▶ [What you have to do]: Of the records that follow, copy only the lines from the line containing "shutter > 0, shutter" to the line containing "curve.update()", both included, exactly as written.

▶ [The records]:
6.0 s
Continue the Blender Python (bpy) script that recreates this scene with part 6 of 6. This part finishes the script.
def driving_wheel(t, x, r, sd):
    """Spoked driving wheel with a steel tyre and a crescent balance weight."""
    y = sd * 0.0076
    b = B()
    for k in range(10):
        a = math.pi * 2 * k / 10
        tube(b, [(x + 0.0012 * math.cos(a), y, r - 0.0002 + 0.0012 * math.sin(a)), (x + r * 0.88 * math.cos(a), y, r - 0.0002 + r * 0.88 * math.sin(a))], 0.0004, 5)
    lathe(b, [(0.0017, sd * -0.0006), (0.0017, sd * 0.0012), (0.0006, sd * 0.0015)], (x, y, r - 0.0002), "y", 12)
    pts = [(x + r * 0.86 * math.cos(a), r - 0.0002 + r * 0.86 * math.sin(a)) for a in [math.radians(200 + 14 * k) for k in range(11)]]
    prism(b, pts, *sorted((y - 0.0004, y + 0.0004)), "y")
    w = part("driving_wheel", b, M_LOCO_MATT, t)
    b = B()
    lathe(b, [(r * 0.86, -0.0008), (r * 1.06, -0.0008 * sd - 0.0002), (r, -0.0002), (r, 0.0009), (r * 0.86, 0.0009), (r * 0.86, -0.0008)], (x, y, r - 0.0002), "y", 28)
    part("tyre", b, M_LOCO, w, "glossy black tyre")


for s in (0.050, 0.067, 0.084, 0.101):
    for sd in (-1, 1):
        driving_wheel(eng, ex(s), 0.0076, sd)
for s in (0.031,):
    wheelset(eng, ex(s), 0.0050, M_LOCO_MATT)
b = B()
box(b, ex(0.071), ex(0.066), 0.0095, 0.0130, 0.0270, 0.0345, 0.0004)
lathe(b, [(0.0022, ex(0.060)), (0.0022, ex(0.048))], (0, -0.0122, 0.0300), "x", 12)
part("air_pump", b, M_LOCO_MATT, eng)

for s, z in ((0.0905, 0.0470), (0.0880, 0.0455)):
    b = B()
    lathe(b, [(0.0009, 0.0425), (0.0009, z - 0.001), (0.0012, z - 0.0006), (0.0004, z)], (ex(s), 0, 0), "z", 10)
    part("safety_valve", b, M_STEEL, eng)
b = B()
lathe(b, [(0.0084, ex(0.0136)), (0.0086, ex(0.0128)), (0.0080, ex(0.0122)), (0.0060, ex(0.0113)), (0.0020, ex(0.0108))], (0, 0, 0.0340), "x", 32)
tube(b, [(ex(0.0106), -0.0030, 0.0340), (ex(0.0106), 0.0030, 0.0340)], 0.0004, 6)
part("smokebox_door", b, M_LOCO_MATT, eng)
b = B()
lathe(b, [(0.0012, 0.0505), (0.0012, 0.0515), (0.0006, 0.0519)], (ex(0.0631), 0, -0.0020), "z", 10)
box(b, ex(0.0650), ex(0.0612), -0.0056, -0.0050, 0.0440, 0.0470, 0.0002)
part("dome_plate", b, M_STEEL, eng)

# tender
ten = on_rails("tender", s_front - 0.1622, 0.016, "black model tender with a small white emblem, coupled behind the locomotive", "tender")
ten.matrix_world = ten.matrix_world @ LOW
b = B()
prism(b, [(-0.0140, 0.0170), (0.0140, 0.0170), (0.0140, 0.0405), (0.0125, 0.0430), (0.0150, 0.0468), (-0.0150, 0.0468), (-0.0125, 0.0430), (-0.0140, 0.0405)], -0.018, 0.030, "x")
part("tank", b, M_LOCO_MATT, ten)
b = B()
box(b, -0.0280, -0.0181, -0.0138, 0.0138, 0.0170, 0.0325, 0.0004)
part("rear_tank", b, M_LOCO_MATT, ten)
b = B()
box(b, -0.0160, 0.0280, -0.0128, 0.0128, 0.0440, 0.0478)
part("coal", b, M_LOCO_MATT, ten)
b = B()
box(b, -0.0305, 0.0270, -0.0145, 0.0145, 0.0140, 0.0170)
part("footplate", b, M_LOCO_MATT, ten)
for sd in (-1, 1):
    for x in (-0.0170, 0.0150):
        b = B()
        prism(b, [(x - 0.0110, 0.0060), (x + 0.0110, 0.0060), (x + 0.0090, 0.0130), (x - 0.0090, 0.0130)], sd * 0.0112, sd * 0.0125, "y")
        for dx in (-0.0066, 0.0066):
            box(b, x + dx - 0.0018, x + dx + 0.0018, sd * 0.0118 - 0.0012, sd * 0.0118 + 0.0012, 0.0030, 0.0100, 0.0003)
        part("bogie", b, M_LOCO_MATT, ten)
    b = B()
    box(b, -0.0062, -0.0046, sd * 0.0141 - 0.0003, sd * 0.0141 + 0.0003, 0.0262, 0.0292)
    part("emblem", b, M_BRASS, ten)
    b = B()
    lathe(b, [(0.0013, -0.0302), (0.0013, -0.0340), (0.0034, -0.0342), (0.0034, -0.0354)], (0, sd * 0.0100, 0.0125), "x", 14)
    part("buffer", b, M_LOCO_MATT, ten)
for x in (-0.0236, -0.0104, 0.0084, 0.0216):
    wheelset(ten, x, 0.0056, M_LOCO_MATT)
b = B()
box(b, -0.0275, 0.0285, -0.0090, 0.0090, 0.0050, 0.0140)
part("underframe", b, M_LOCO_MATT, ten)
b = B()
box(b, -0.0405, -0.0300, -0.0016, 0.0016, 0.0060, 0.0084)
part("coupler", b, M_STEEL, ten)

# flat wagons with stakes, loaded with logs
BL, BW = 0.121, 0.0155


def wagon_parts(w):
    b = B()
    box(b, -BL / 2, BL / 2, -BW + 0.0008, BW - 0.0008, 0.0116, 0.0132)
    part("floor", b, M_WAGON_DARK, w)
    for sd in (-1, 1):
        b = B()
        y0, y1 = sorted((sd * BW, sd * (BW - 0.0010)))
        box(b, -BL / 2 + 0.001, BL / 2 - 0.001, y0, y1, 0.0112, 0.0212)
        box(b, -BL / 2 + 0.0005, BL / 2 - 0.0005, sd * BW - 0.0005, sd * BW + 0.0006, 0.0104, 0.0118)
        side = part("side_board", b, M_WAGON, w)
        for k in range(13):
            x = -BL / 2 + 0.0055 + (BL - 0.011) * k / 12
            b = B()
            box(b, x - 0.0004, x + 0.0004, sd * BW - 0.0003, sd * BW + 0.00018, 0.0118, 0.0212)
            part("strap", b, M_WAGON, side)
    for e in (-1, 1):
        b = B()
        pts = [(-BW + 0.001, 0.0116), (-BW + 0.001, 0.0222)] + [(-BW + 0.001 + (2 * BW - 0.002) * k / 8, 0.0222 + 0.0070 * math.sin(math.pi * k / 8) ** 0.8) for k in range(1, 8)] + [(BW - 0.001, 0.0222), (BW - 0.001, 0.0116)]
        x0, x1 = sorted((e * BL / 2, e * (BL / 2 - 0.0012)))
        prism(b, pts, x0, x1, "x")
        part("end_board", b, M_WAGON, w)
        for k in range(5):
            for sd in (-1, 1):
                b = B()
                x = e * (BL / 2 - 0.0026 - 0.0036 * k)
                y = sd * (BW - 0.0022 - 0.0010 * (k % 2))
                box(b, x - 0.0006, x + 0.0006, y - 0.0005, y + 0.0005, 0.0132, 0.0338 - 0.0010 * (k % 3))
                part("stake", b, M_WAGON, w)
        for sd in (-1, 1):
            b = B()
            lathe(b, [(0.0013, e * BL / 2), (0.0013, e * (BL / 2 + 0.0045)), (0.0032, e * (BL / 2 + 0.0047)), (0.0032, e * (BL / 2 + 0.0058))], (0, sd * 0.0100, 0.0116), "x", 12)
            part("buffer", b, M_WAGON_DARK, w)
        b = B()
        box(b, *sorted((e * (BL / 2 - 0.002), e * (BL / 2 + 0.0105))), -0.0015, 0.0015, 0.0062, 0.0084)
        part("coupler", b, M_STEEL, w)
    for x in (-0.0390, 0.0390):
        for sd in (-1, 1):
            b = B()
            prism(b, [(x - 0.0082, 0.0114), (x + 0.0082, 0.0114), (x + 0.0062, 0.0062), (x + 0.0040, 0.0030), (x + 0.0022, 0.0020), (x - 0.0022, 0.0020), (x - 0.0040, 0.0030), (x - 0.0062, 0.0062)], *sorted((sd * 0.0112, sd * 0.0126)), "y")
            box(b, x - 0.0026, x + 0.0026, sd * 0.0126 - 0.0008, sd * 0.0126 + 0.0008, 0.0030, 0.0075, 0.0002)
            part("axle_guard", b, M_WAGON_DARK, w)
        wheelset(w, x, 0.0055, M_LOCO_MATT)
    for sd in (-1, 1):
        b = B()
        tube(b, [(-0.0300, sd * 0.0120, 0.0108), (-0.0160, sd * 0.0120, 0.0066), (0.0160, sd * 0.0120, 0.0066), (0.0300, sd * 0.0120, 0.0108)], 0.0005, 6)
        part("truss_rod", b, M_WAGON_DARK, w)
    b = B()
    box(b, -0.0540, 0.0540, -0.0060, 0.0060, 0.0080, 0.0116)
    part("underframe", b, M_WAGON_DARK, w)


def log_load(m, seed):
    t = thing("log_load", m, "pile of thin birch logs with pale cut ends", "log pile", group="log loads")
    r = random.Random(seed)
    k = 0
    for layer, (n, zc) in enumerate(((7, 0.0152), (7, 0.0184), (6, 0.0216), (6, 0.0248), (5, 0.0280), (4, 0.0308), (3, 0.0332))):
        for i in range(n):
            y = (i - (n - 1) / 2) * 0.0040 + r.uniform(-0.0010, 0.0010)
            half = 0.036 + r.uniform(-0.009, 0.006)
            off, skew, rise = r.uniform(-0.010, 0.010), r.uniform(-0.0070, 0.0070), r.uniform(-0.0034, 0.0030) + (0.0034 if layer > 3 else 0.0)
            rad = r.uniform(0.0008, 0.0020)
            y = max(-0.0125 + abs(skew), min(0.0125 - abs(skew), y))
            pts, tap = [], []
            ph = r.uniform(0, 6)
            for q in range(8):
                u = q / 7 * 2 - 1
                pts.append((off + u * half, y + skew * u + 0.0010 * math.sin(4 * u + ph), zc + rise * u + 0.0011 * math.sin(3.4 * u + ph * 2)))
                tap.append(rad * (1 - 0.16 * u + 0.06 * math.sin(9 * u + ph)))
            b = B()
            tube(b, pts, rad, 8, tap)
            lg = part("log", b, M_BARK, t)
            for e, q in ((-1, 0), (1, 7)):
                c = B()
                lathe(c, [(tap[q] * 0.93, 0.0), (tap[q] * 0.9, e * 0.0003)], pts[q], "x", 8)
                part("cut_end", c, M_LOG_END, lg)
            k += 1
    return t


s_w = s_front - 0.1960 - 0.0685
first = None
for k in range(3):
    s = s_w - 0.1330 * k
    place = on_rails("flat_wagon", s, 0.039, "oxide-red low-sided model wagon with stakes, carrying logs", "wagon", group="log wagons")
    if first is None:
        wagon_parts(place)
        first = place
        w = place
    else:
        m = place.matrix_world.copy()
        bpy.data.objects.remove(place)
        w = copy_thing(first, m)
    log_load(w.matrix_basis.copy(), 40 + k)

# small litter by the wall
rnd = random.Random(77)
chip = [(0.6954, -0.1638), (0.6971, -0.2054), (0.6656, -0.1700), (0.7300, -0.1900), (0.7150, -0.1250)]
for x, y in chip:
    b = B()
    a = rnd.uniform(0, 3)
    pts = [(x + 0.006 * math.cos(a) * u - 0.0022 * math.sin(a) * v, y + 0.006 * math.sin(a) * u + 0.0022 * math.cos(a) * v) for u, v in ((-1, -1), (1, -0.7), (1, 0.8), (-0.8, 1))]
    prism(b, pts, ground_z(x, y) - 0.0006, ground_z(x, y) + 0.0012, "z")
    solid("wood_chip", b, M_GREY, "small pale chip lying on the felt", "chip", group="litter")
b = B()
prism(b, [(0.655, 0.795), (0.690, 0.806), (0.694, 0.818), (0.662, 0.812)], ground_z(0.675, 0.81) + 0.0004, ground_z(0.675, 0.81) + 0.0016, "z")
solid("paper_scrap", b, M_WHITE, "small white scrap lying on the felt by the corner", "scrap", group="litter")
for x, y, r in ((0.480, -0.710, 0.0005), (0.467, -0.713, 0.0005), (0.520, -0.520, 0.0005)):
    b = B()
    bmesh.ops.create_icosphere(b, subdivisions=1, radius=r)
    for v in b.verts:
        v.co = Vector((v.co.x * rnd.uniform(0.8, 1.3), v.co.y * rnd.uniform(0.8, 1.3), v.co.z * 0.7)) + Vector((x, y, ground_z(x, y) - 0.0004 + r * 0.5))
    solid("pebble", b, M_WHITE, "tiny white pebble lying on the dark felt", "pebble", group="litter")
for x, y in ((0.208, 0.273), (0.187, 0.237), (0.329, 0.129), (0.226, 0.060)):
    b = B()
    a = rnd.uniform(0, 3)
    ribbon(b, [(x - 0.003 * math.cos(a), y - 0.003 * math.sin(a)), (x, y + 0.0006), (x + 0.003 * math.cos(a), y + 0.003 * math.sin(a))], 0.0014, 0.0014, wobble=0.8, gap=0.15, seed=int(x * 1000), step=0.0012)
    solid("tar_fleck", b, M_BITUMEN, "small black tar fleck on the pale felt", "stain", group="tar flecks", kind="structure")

---

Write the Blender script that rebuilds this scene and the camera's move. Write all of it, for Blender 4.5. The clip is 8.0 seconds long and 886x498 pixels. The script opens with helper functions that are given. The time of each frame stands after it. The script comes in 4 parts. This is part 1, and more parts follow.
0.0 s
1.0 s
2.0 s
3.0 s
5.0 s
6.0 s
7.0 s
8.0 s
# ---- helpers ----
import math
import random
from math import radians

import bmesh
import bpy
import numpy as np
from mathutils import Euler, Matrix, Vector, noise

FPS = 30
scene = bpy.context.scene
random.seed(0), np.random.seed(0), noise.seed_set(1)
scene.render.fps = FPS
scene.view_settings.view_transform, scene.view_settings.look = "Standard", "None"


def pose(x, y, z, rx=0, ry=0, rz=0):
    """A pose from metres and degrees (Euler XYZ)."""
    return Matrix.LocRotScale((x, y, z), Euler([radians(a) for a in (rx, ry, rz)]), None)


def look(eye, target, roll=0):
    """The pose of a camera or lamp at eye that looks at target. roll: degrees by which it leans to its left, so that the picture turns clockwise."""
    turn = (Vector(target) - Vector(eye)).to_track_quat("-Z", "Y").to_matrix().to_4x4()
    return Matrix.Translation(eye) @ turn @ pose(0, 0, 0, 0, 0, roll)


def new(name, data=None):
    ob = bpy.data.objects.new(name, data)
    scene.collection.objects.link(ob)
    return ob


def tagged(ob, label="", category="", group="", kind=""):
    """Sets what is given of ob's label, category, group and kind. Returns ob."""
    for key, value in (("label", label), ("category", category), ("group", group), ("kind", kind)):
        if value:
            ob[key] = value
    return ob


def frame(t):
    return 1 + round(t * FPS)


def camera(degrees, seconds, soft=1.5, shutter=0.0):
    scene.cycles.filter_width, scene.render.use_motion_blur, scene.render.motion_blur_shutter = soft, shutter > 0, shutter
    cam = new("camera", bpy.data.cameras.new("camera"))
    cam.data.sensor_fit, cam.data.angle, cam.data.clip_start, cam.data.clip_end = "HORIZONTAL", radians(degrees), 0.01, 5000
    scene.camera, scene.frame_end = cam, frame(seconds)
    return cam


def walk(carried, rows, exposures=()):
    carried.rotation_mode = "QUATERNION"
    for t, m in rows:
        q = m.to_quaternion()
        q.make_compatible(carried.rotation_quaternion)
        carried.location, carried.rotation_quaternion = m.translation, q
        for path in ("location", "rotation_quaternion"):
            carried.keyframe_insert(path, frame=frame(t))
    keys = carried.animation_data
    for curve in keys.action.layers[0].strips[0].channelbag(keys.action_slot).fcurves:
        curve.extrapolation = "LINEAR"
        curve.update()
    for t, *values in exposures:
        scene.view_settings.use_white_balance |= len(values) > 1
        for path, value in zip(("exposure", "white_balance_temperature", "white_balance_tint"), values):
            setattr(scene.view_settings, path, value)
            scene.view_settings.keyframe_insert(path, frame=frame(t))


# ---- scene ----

▶ [Response for this exercise]:
    scene.cycles.filter_width, scene.render.use_motion_blur, scene.render.motion_blur_shutter = soft, shutter > 0, shutter
    cam = new("camera", bpy.data.cameras.new("camera"))
    cam.data.sensor_fit, cam.data.angle, cam.data.clip_start, cam.data.clip_end = "HORIZONTAL", radians(degrees), 0.01, 5000
    scene.camera, scene.frame_end = cam, frame(seconds)
    return cam


def walk(carried, rows, exposures=()):
    carried.rotation_mode = "QUATERNION"
    for t, m in rows:
        q = m.to_quaternion()
        q.make_compatible(carried.rotation_quaternion)
        carried.location, carried.rotation_quaternion = m.translation, q
        for path in ("location", "rotation_quaternion"):
            carried.keyframe_insert(path, frame=frame(t))
    keys = carried.animation_data
    for curve in keys.action.layers[0].strips[0].channelbag(keys.action_slot).fcurves:
        curve.extrapolation = "LINEAR"
        curve.update()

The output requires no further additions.